On-the-go coffee has come a long way, with Ben noticing its evolution when he recently enjoyed a coffee drip bag in a Japanese hotel, and from Padre coffee in Melbourne.

He credits Market Lane Coffee Founder Fleur Studd for inspiring him about coffee and igniting his enthusiasm.

“I saw Fleur applying this incredible sourcing detail to her coffee which mirrors our sourcing detail at Attica,” he says. “So, every time I’m in Prahran Market I visit Market Lane.”

In Wellington, Ben enjoys Coffee Supreme. In Melbourne’s CBD, he loves visiting “coffee institution” Brother Baba Budan. In his home suburb of Caulfield North, it’s Goodies; and in Ripponlea, home to Attica, Ben spreads the love between Follow the Leader Café and Spout Cafe.

Ben says one of the privileges of his vocation as a cook, has been travelling the world over with regularity, but he’s adamant nothing compares to Melbourne coffee.

“Australia is miles ahead of everyone else. Anyone to suggest otherwise is foolish,” he says.

“There’s not really another country or another city to compare Melbourne too. I know you can go to Copenhagen and have a good coffee. I know you can go to Portland and have a good coffee there. But those are isolated experiences. They’re not just around the corner from wherever you are. I think that’s the power of Melbourne’s coffee scene. Generally, you can expect to have great coffee everywhere.”

That expectation starts at 5.30am when Ben wakes up and turns his Moccamaster on. He grinds his Market Lane beans, makes the maximum pot, and sits on his morning brew for a few hours while he writes from 5.30am to 8.30am.
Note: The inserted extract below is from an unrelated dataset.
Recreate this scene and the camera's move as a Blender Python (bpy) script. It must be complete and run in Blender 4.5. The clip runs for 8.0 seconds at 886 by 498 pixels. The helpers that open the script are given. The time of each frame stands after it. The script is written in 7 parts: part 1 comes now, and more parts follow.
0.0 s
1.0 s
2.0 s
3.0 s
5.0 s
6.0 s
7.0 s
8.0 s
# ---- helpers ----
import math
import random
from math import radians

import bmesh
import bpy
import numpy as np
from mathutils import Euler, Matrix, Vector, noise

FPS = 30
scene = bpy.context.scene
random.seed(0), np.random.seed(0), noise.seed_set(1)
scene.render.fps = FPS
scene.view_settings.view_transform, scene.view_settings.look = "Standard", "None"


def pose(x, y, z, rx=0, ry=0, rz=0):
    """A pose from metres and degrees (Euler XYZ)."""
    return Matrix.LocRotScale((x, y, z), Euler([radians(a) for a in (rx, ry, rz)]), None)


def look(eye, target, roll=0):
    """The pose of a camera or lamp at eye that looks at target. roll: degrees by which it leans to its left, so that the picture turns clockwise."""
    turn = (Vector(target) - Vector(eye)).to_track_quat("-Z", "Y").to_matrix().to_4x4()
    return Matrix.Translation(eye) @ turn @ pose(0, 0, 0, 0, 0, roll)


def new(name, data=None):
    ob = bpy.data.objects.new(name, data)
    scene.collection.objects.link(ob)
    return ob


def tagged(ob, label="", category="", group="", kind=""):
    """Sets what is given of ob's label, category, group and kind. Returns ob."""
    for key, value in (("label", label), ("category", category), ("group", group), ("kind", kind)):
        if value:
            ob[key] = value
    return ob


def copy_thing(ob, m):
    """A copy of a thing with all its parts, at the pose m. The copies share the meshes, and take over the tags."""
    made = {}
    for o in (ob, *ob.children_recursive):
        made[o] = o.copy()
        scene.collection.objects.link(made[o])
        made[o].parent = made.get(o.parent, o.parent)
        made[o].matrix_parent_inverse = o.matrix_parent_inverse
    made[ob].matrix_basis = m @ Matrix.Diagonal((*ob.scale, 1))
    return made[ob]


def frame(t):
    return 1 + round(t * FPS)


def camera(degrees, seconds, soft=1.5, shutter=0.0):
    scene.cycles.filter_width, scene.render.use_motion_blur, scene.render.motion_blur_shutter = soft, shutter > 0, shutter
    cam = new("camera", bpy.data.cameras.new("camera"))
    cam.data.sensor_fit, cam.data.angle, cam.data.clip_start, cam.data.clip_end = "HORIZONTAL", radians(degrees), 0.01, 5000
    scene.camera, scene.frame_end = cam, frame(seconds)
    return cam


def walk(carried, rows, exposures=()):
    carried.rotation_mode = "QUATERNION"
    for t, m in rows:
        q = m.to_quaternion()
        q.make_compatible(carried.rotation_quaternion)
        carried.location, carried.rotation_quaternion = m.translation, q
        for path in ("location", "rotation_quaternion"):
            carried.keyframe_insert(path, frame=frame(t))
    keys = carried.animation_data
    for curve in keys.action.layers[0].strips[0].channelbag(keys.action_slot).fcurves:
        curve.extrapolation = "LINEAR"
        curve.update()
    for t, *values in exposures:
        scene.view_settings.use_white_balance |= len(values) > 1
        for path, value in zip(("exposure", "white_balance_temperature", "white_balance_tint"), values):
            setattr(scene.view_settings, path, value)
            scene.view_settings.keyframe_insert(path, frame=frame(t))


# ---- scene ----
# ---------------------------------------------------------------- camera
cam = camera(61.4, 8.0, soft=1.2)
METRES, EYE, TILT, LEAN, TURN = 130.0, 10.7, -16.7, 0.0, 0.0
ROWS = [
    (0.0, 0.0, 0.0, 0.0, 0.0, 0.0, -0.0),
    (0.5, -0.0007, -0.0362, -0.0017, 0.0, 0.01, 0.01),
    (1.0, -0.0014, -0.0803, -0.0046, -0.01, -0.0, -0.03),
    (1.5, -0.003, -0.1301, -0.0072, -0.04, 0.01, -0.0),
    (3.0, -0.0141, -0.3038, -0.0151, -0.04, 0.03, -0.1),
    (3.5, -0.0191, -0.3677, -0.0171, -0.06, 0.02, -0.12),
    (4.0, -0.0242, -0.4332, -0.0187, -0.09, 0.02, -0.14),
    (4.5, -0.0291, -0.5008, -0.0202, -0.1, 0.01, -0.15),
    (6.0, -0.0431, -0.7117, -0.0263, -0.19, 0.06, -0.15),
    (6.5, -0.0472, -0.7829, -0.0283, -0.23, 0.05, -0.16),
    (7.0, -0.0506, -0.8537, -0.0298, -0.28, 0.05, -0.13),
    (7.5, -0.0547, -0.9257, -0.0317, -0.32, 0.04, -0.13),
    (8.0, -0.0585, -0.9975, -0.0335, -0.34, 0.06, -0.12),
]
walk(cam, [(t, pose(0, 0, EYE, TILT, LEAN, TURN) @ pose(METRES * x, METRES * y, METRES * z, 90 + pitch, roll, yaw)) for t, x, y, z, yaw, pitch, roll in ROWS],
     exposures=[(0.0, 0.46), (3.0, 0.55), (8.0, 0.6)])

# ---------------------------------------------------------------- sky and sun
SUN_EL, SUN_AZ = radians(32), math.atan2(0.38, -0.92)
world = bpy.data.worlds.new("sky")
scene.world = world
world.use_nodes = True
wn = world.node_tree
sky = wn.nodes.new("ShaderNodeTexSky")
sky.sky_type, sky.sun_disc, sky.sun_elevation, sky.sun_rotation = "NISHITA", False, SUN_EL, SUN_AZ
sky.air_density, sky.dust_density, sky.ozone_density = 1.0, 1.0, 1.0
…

“I’m writing a memoir. It’s been my life for the last eight months. I’ll keep that morning ritual going until I have to hand the manuscript in at the end of November,” he says.
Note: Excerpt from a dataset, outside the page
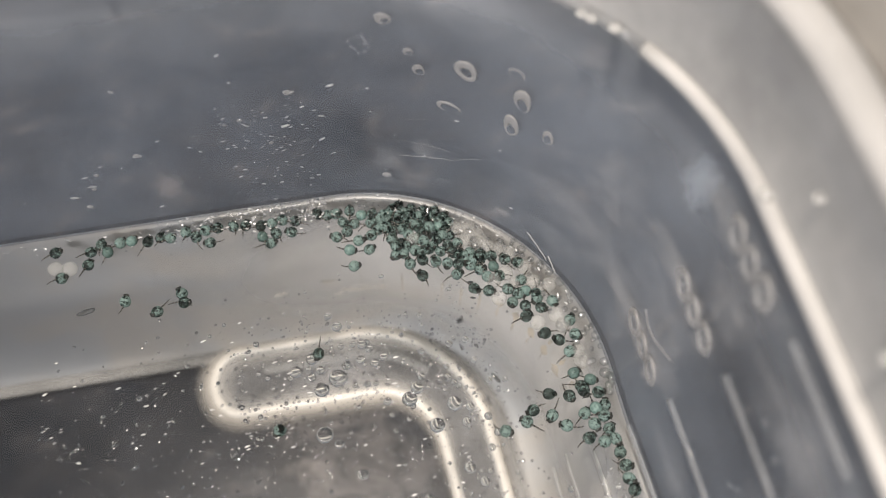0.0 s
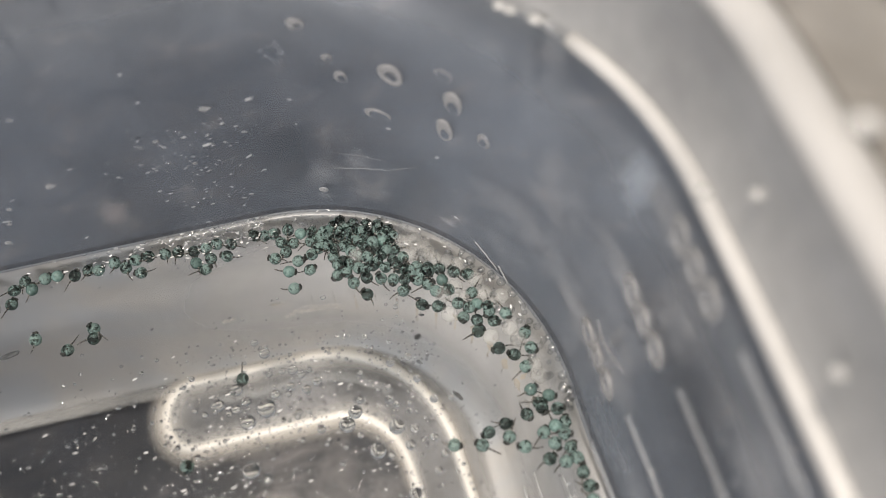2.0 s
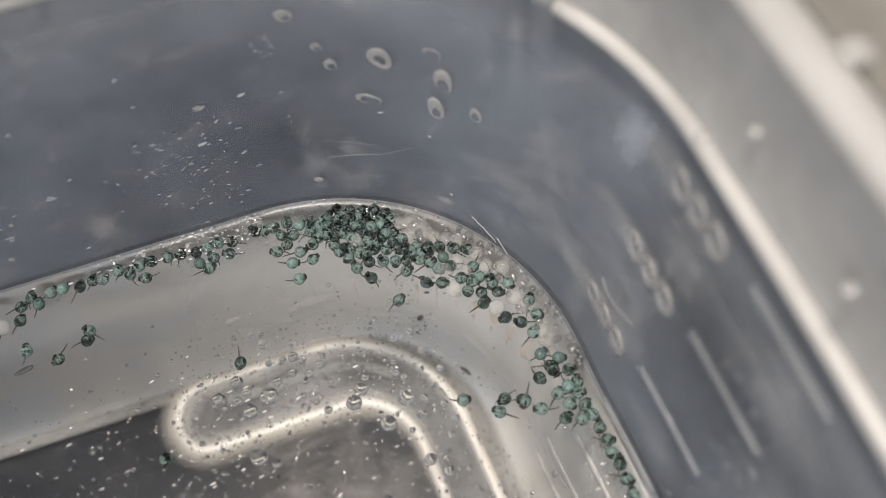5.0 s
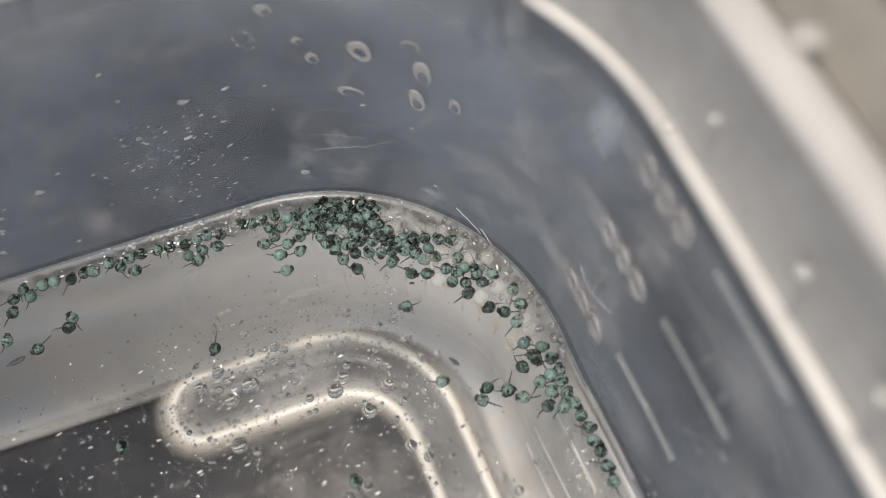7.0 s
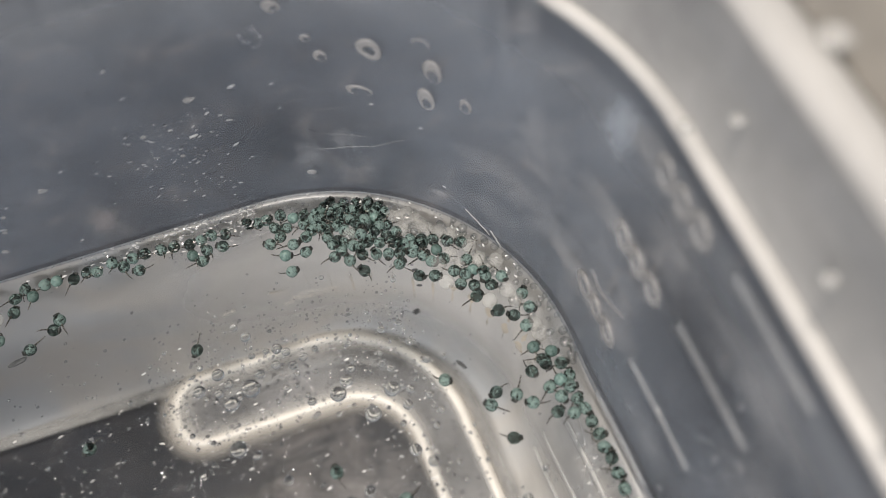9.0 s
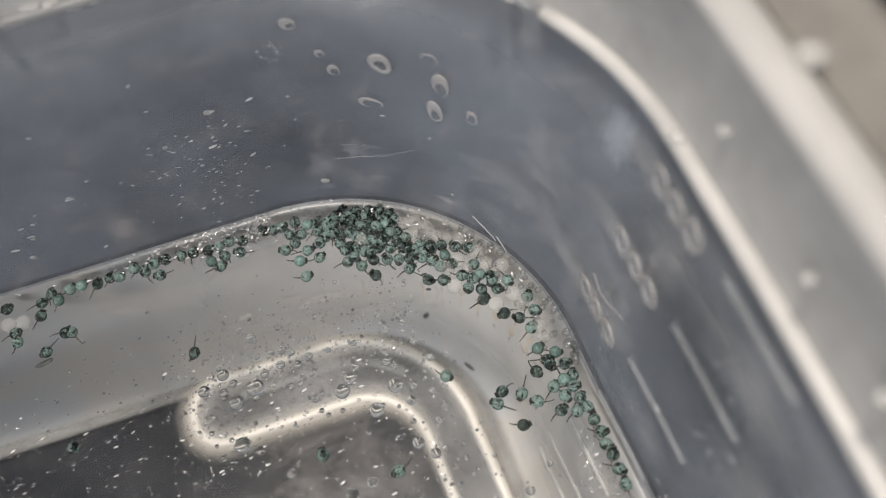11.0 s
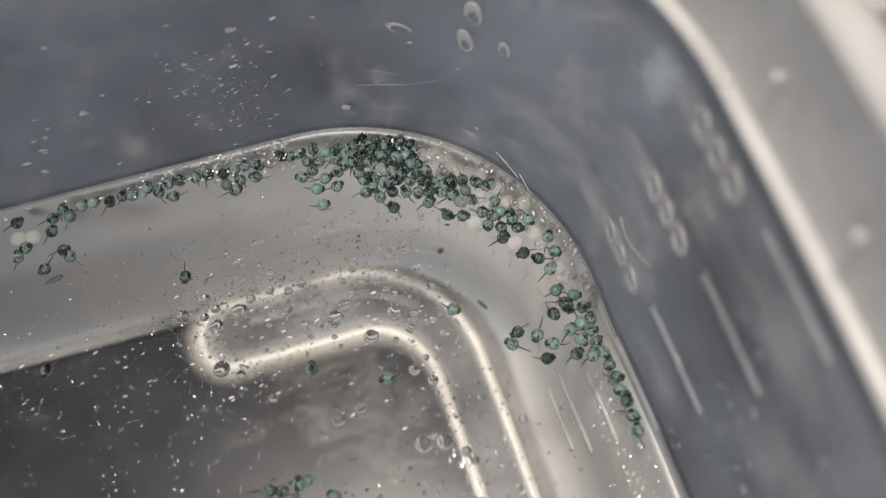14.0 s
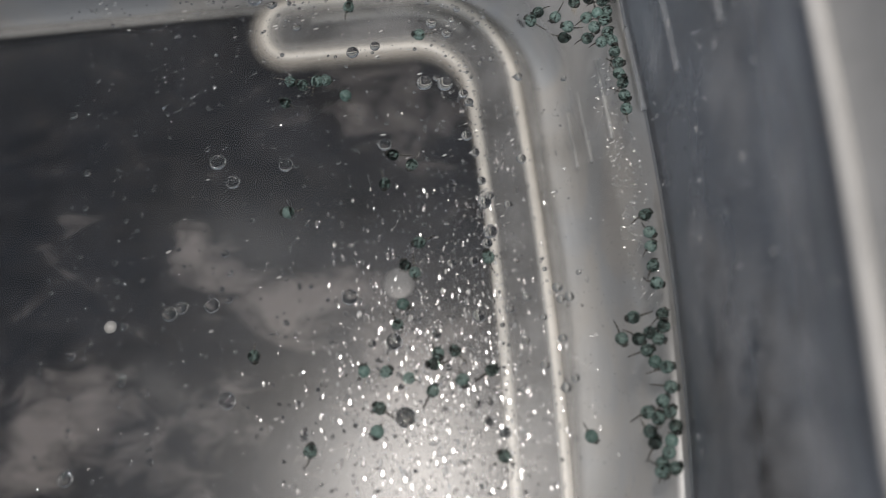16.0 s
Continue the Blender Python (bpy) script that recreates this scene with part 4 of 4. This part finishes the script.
def flake(u, v, z, wide, long, turn):
    bm = bmesh.new()
    bmesh.ops.create_icosphere(bm, subdivisions=3, radius=CM)
    for p in bm.verts:
        p.co = Vector((p.co.x * long, p.co.y * wide, p.co.z * 0.012)) * (1 + 0.25 * noise.noise(p.co * 180))
    ob = tagged(part("debris_flake", bm, FLAKE), "small dark flake of debris in the water", "debris", "flakes of debris")
    ob.matrix_world = TUB @ pose(u * CM, v * CM, z * CM, 0, 0, turn)


for u, v, z, wide, long, turn in ((1.17, 4.20, -1.8, 0.035, 0.045, 20), (1.46, 3.36, -1.8, 0.024, 0.085, -60), (-2.86, 4.16, -0.02, 0.03, 0.10, 10), (1.18, 3.79, -0.02, 0.012, 0.035, -14), (1.17, 3.60, -0.02, 0.012, 0.030, -20)):
    flake(u, v, z, wide, long, turn)


def motions():
    for ob, m, rows in SWIMMERS:
        start = m.copy()
        track = []
        for k, (t, u, v) in enumerate(rows):
            to = TUB @ Vector((u * CM, v * CM, 0))
            track.append((t, Matrix.Translation(to) @ start.to_3x3().to_4x4() @ pose(0, 0, 0, 0, 0, 14 * math.sin(1.7 * k))))
        walk(ob, track)
    track, turn = [], None
    for k, (t, u, v) in enumerate(DART):
        a, b = DART[max(k - 1, 0)], DART[min(k + 1, len(DART) - 1)]
        want = math.degrees(math.atan2(b[2] - a[2], b[1] - a[1])) + 180
        turn = want if turn is None else turn + max(-75.0, min(75.0, (want - turn + 180) % 360 - 180))
        track.append((t, TUB @ pose(u * CM, v * CM, -0.05 * CM, 0, 0, turn)))
    walk(darter, track)
    for ob, m, (du, dv), home in DRIFTERS + FLOAT:
        track = []
        for t in (0, 6, 10, 13, 16):
            step = TUB.to_3x3() @ Vector((du * CM, dv * CM, 0)) * (t - home) * (0.6 if t < 10 else 1.0)
            track.append((t, Matrix.Translation(m.translation + step) @ m.to_3x3().normalized().to_4x4()))
        walk(ob, track)
    away = TUB.to_3x3() @ Vector((-0.03 * CM, 0.03 * CM, 0))
    walk(fine_bubbles, [(t, Matrix.Translation(away * (t - 8)) @ TUB) for t in (0, 8, 16)])


motions()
Sharing this project for the first time, Ben reveals the book will be “a conversation and a search for the meaning of everything”.

“I love writing. I failed a lot of subjects in high school, but writing was one of the things I excelled at, as well as things I did with my hands, such as wood working. I have fond memories of it. Positive reinforcement from good teachers means that I still love it today,” he says.

Away from the classroom, Ben’s upbringing was enriched with valuable life learnings on the family farm in North Taranaki. There, he and his two sisters got involved in the preparation and procurement of food, and grew up understanding what it was like to be “close to the source”.

“We didn’t have much money, but it never felt like that because we had a lot of food in lots of ways because my parents farmed sheep and cattle. To this day they’re really passionate gardeners, so there was always a very sizable vegetable garden. Plus, we were in a pretty wild environment so there was lots of wild food, whether it be dad hunting or us harvesting berries, or going to the coast for shellfish. Food was probably the most important part of our lives in a lot of ways,” Ben says.

He learned early on about the directness of food. Before leaving the farm to study food at age 16, Ben had a clear understanding that meat comes from an animal, fish from the ocean, and brussels sprouts from the ground.

“A lot of children don’t learn these things, and that’s a real problem for our society, and for our planet. Learning about this directness was really important to me,” he says.

Ben’s horizon “exploded” when he went to chef school. His tutors from Switzerland, France and England taught him the fundamentals of French cuisine. It was only when Ben started cooking professionally in his late 20s that he appreciated his foundational years on the land, and started to care about sustainability as a result of seeing its impact on his sourcing.

“I’m not being remiss when I say I care about where things are from more than other cooks because of my childhood, because I lived with [that lifestyle]. It wasn’t something I had to learn about. It was something I knew about,” Ben says. “I lived with overfishing because I saw overfishing and then I saw the disastrous circumstance of that on the coastline where I lived.”

It’s for this reason that Ben established Attica restaurant in 2015 with a sustainable and holistic framework, and a motto to “do the absolute best we can and not hurt anybody in the process, whether that be community, our employees, or the planet”.

“We’re an independent business. There’s no big money behind us. It’s just cooking. I have a wonderful team. The reason we’re fiercely independent is so that we can make the creative decisions we need to, and to keep going in the direction that I want to, which is a state of constantly evolving and getting better,” Ben says. “[I’m not] interested in trends or following fashion or anything like that. We just want to do our own creative thing. We have for 17 years, and that will never ever change as long as I still run it. That’s where the intrinsic joy is for me – finding new ways to evolve it, present things, and move the conversation around food more.”

For Ben, the conversations that have arisen from and with food, elicit some of the most powerful connections, whether it be shared at home, in a café, or a restaurant.

“Sometimes the conversation is about the food, and sometimes the food evokes some sort of memory: that time you went on a hunting trip, that time you nearly caught a trout or had a terrible meal on an aeroplane,” Ben says. “But what it does, is start a coming together of different people from different backgrounds, and there’s beauty in that.”

As such, Ben places little merit on accolades, such as Attica achieving an all-time high ranking of number 20 in The World’s 50 Best Restaurants in 2018. What he values, is maintaining excellence for his restaurant guests.

“I don’t put any emphasis on external sources of validation other than our guests, our community and our staff,” Ben says. “Those are the people that matter. It’s such a privilege to have an audience and do our work for them.”